◆ DATA PROVIDED
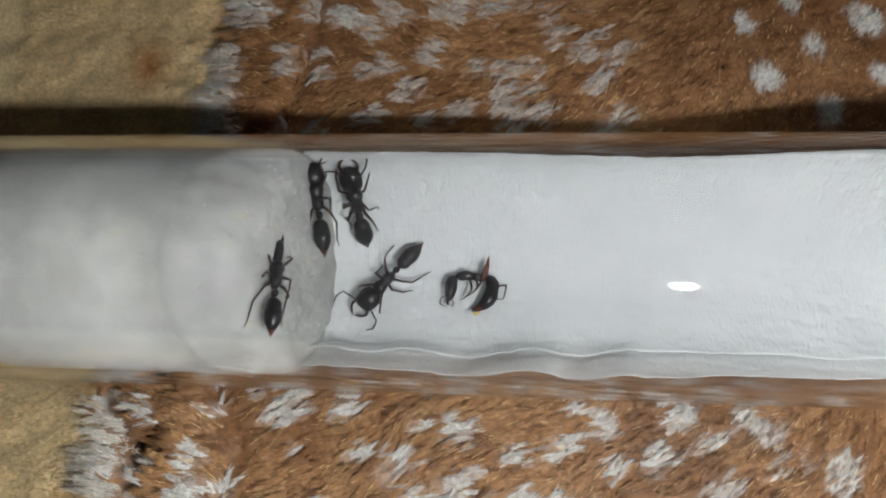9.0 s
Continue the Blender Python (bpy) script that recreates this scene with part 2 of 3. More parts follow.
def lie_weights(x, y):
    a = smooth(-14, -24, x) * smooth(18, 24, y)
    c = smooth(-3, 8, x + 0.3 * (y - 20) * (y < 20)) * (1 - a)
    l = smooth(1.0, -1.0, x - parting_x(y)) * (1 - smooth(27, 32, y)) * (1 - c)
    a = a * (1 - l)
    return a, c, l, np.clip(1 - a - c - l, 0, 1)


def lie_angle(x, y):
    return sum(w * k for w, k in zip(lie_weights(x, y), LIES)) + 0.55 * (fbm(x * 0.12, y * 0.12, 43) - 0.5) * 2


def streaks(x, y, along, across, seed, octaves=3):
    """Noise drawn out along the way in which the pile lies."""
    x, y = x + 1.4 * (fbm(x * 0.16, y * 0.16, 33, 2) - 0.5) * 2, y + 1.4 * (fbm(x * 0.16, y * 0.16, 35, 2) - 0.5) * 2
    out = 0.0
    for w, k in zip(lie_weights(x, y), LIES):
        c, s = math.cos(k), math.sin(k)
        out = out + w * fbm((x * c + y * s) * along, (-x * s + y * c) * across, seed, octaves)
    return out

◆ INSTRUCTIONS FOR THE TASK
Your task is to return the lines above, from the first one up to and including the line containing "return a, c, l, np.clip(1", minus any pictures.

◆ SOLUTION TO THIS PROBLEM
9.0 s
Continue the Blender Python (bpy) script that recreates this scene with part 2 of 3. More parts follow.
def lie_weights(x, y):
    a = smooth(-14, -24, x) * smooth(18, 24, y)
    c = smooth(-3, 8, x + 0.3 * (y - 20) * (y < 20)) * (1 - a)
    l = smooth(1.0, -1.0, x - parting_x(y)) * (1 - smooth(27, 32, y)) * (1 - c)
    a = a * (1 - l)
    return a, c, l, np.clip(1 - a - c - l, 0, 1)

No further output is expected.